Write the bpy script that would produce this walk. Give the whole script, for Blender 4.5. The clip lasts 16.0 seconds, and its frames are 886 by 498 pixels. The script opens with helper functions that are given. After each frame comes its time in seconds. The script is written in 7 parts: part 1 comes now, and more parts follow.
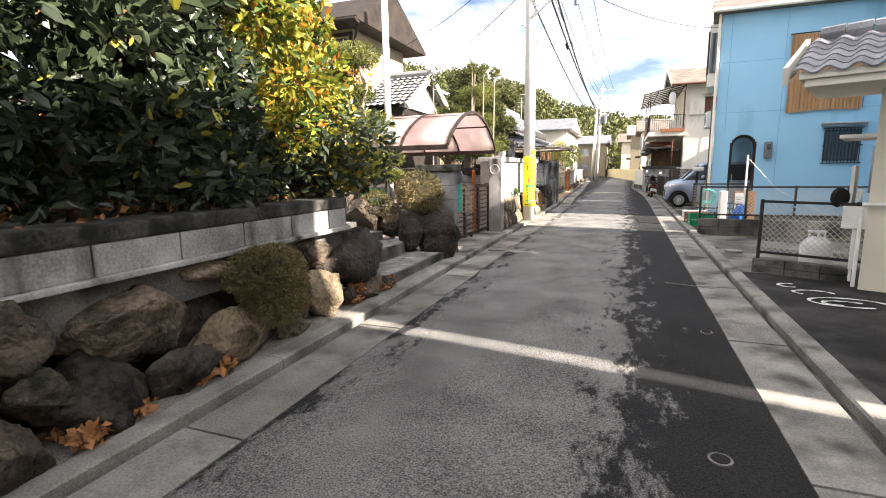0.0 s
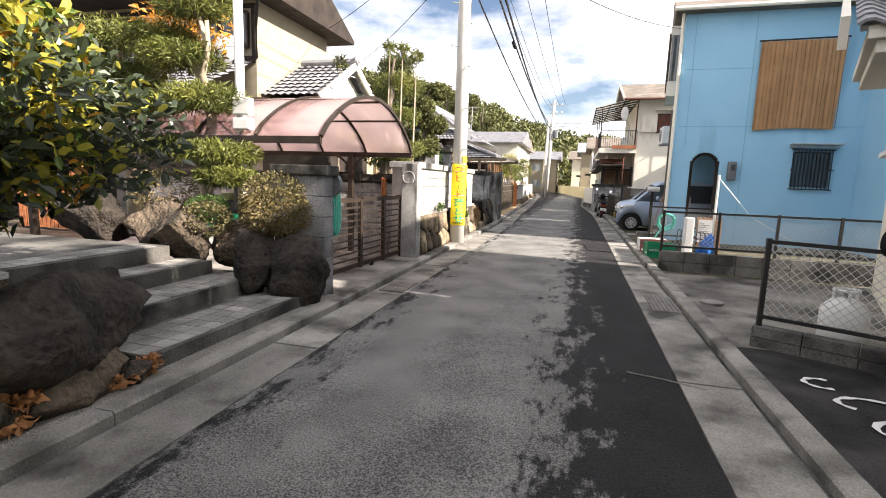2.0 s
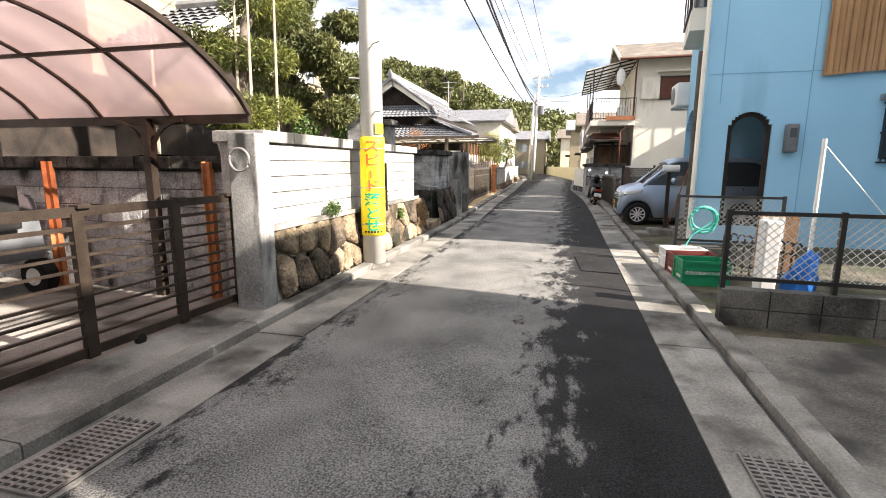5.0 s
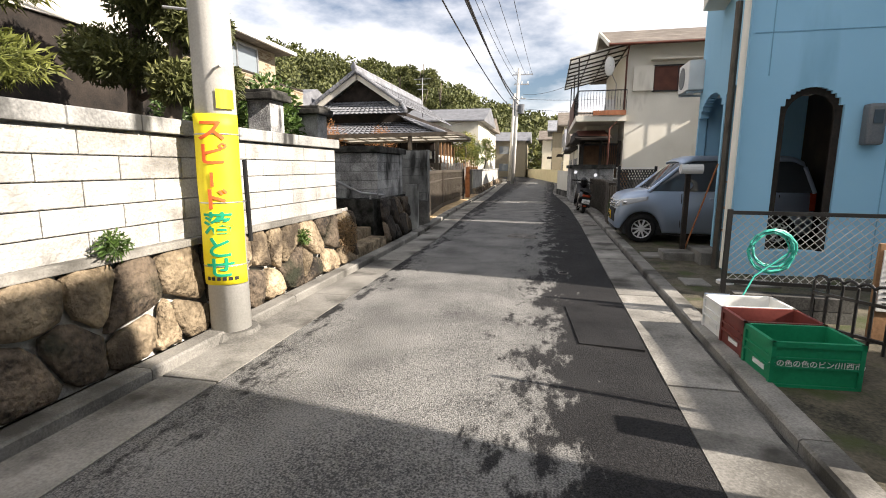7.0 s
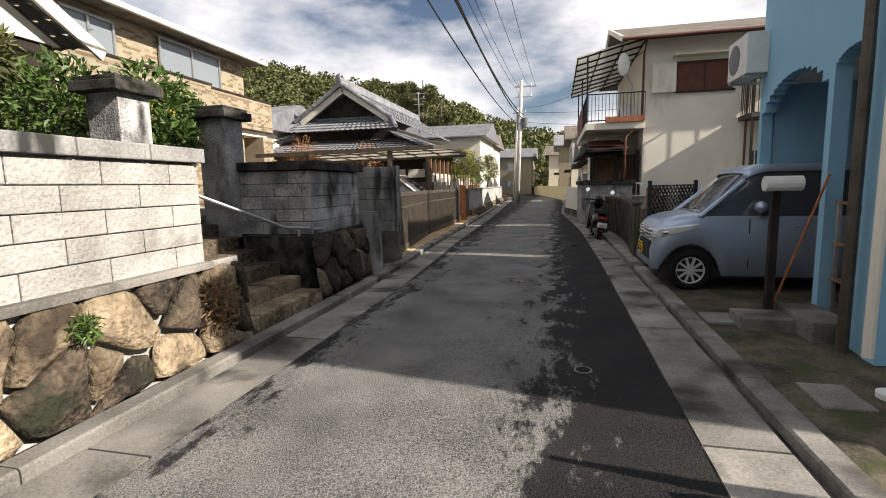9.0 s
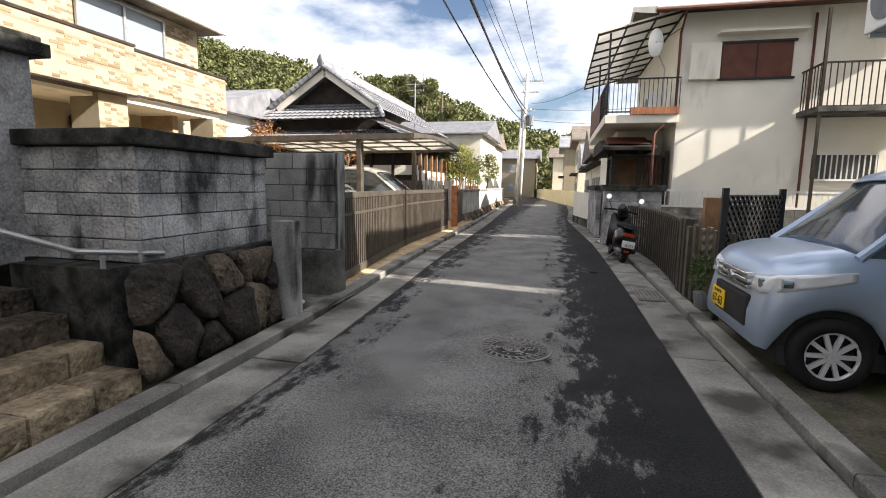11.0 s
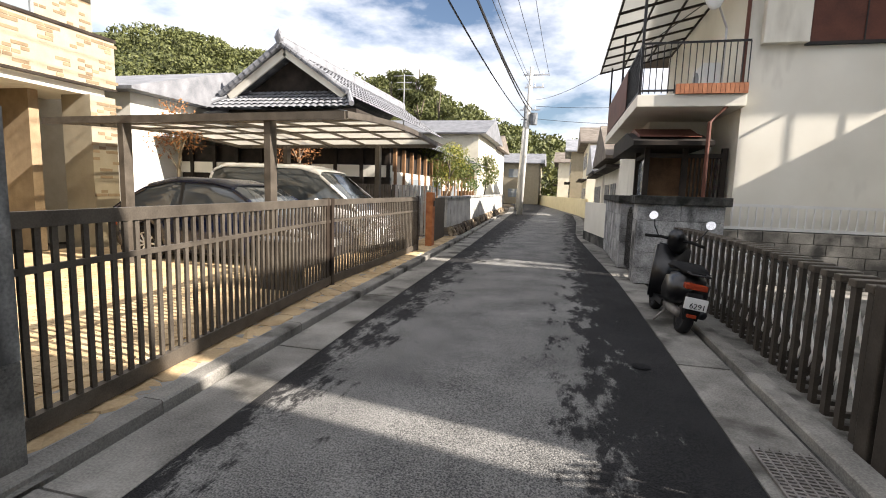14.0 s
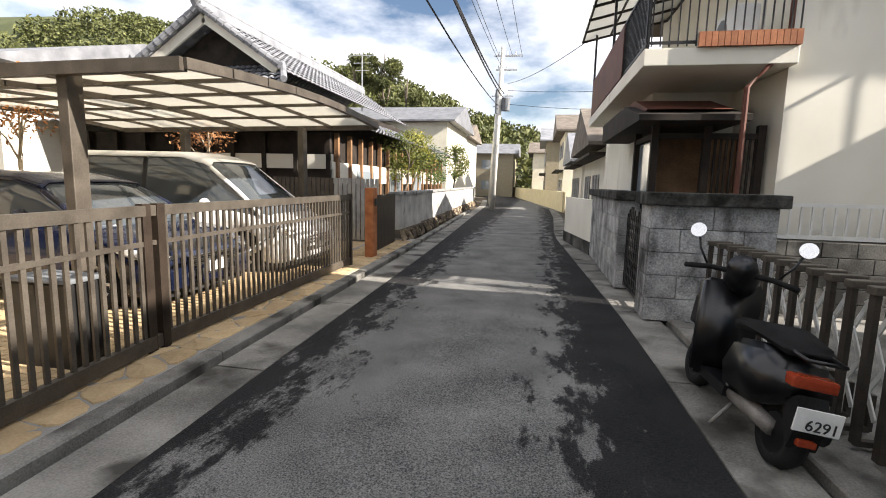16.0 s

● ● ● ● ●

The problem:
Transcribe the preceding listing in its entirety and with exact wording, leaving out pictures.

Response:
Write the bpy script that would produce this walk. Give the whole script, for Blender 4.5. The clip lasts 16.0 seconds, and its frames are 886 by 498 pixels. The script opens with helper functions that are given. After each frame comes its time in seconds. The script is written in 7 parts: part 1 comes now, and more parts follow.
0.0 s
2.0 s
5.0 s
7.0 s
9.0 s
11.0 s
14.0 s
16.0 s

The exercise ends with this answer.